His power must be absolute.
That’s why he did so well leading underdogs; underdogs are too hungry for success to question his power. But now that Chelsea know they should be top, and he’s still making bad moves, you kind of feel like his grasp is slipping. What seems to have slipped is Mourinho’s passion as well. I don’t think we’ll ever see him running towards his players in absolute joy, his emotions on the sidelines are slowly becoming limited to a selection of smirks. It’s no wonder that his teams seem to play with a similar, lacklustre attitude. Mourinho seems to feel that he has proven that he’s the best. And if you’ve proven everything you wanted to prove, you can’t really motivate the players to do the same.
Not by throwing excuse after excuse out you can’t.
Perhaps it’s time that Mourinho went back to a team where he can go around proving that he’s the best all over again. The Serie A is rife with teams that need his underdog Midas touch. Since this seems to be his comeback tour, why not Inter? He can go to Porto after three years there. Because every three years, his myth is going to die, and every next year, it will be reborn. Thus is Mourinho’s way, the man who outshines the competition on the pitch.

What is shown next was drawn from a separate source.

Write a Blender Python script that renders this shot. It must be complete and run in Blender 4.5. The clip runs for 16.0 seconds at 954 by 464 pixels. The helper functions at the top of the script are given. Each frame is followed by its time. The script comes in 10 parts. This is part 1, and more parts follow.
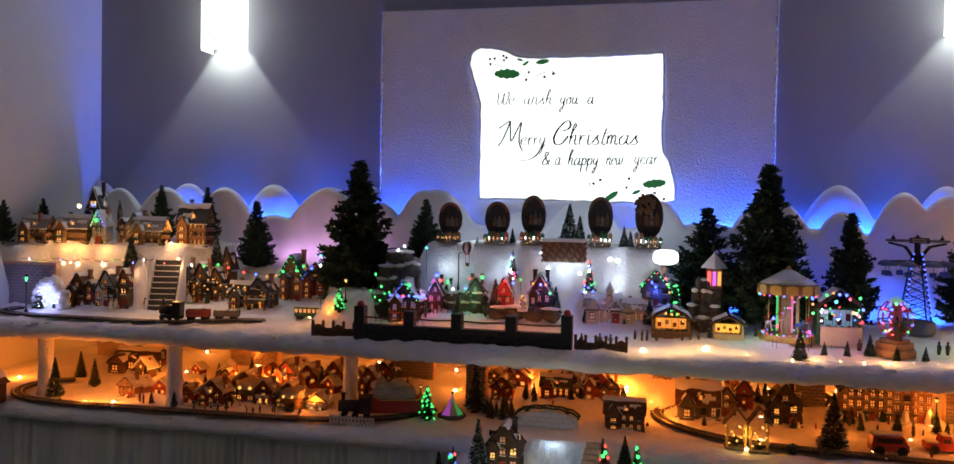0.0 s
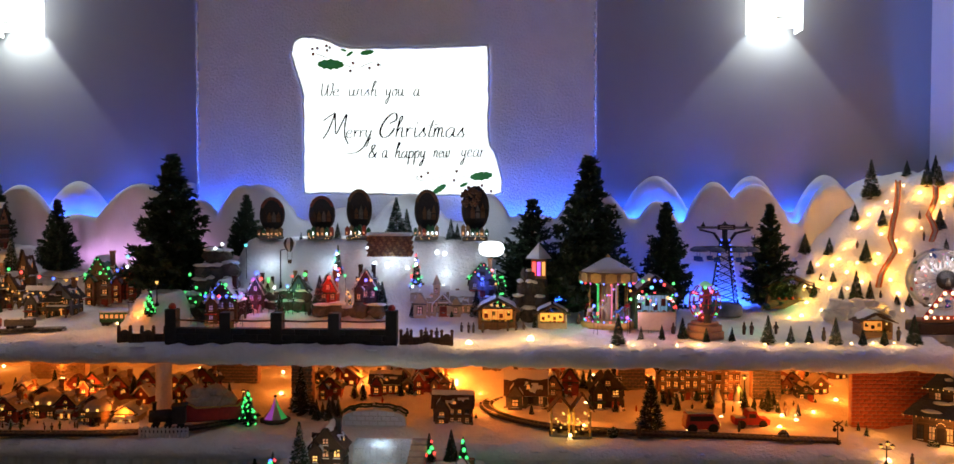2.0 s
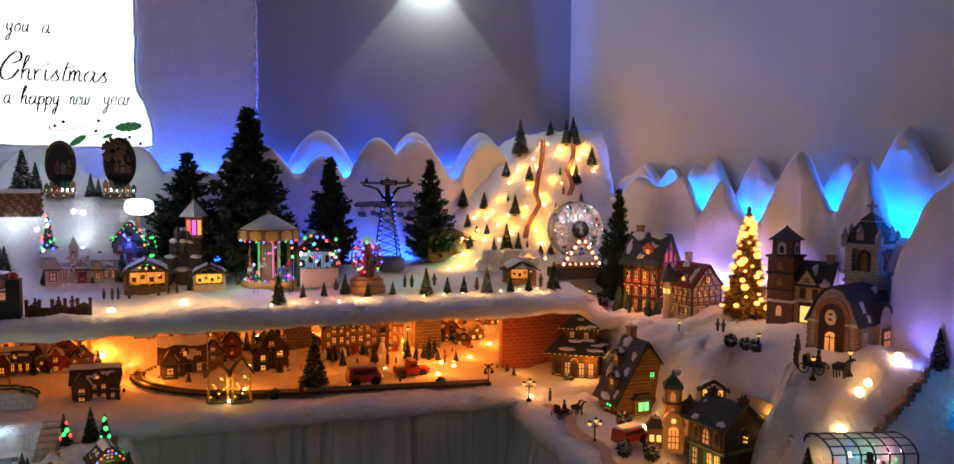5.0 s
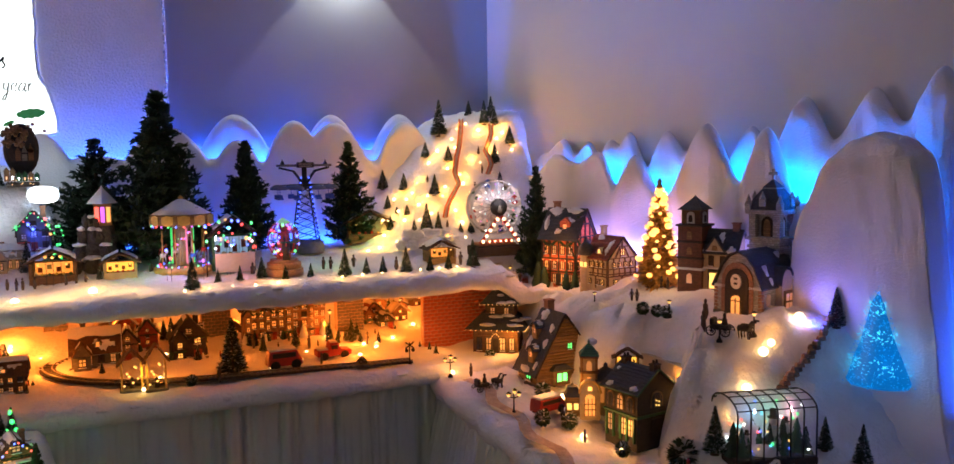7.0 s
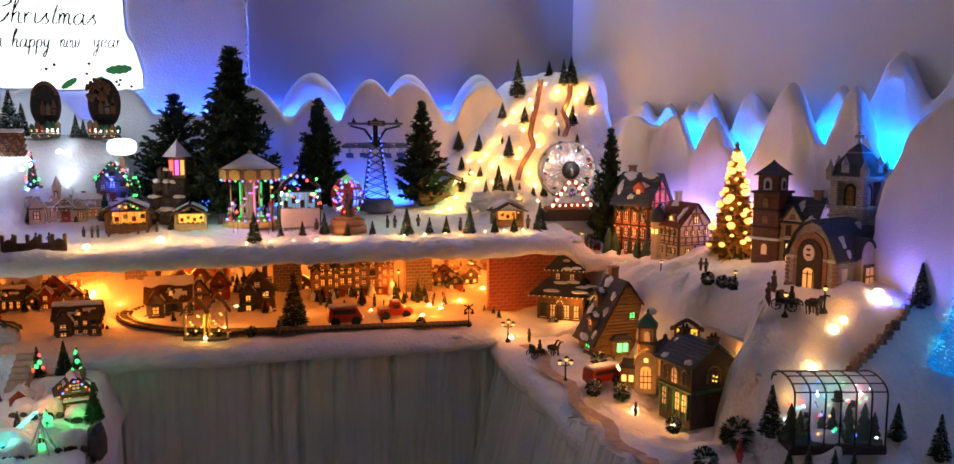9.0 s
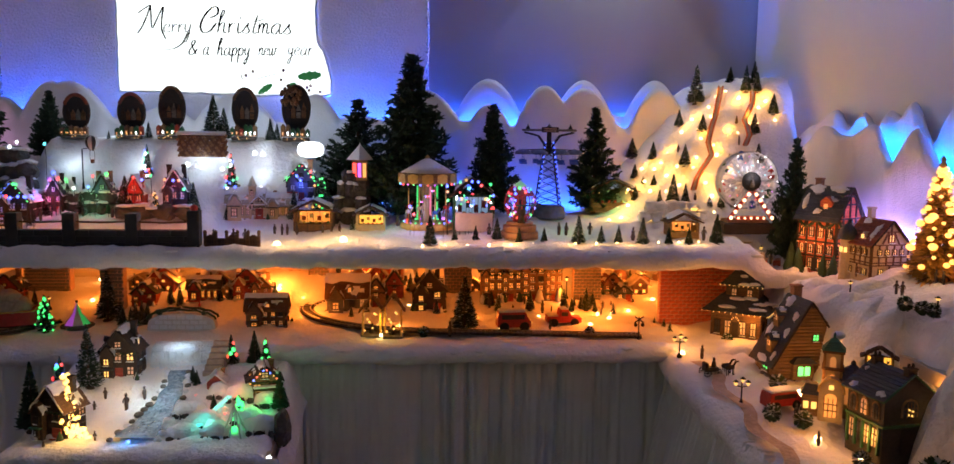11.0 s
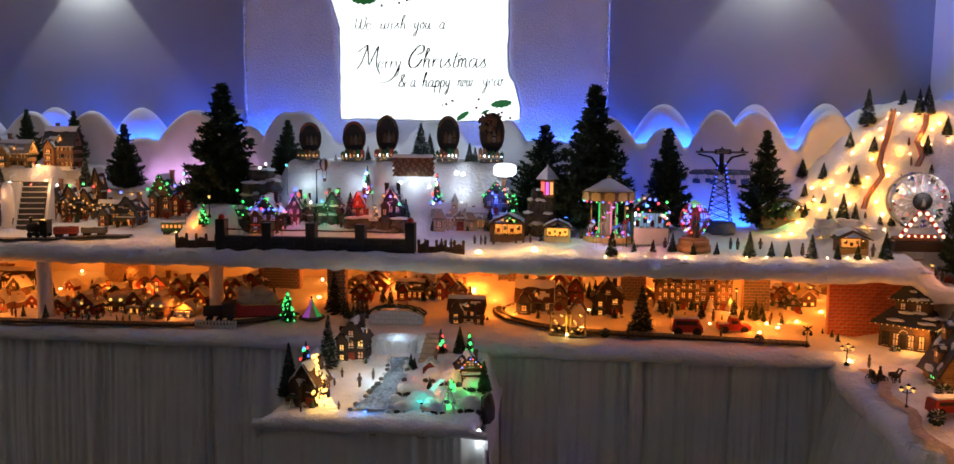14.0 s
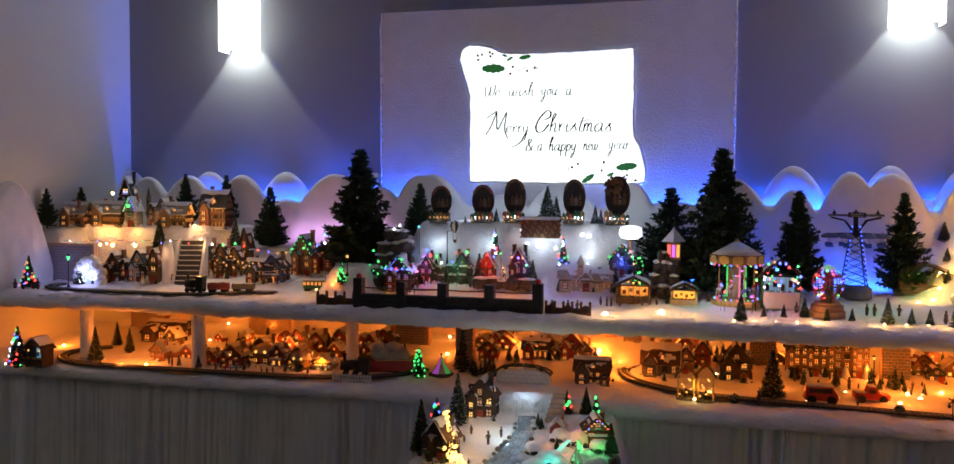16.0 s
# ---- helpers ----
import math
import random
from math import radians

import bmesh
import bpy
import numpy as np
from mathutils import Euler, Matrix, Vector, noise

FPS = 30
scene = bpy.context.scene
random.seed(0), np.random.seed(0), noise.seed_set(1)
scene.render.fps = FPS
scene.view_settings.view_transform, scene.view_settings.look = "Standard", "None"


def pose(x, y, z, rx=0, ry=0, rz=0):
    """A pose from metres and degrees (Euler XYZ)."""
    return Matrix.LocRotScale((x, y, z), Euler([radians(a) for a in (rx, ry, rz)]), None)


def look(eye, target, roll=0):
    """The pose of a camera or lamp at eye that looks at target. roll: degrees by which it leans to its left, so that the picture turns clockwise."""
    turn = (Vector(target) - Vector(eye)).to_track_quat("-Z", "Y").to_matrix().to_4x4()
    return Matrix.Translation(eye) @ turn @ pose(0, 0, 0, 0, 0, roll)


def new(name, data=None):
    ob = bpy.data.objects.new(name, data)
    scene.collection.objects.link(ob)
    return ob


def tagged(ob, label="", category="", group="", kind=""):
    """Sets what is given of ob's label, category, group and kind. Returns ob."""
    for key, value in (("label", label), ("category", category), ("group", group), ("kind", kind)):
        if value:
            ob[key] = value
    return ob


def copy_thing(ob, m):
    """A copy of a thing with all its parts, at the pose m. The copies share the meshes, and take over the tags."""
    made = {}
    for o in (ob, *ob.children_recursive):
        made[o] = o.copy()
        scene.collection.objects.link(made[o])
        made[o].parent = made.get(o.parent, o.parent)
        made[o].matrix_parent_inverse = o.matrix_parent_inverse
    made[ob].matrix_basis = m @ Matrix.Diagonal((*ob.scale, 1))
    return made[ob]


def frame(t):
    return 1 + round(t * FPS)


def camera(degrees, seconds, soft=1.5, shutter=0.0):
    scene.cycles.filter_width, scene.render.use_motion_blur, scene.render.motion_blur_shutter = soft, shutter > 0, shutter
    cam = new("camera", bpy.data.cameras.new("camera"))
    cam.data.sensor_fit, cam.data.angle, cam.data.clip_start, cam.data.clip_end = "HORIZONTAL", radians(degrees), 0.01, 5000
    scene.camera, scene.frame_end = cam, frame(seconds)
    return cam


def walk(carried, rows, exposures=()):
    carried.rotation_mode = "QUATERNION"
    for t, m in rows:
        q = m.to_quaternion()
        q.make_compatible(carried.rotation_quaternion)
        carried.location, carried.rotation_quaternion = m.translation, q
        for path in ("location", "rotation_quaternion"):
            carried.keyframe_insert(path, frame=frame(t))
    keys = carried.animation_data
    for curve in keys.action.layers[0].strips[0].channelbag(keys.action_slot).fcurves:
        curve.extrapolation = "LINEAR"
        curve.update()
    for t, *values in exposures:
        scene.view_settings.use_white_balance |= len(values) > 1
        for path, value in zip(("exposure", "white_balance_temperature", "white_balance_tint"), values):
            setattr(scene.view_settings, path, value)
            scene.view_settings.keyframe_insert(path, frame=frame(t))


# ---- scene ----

The man who will not abide any credit being given to anyone but him, while he’ll always look to deflect blame. He comes, he conquers, and then he leaves as his attitude sours on everyone around him. Mourinho will stay in this vicious cycle, as long as there are teams that will indulge him in the rollercoaster of success and failure.
All the while, I find myself missing that passionate young manager running down the pitch, creating the moments that would ultimately manifest themselves in a self-destructive myth.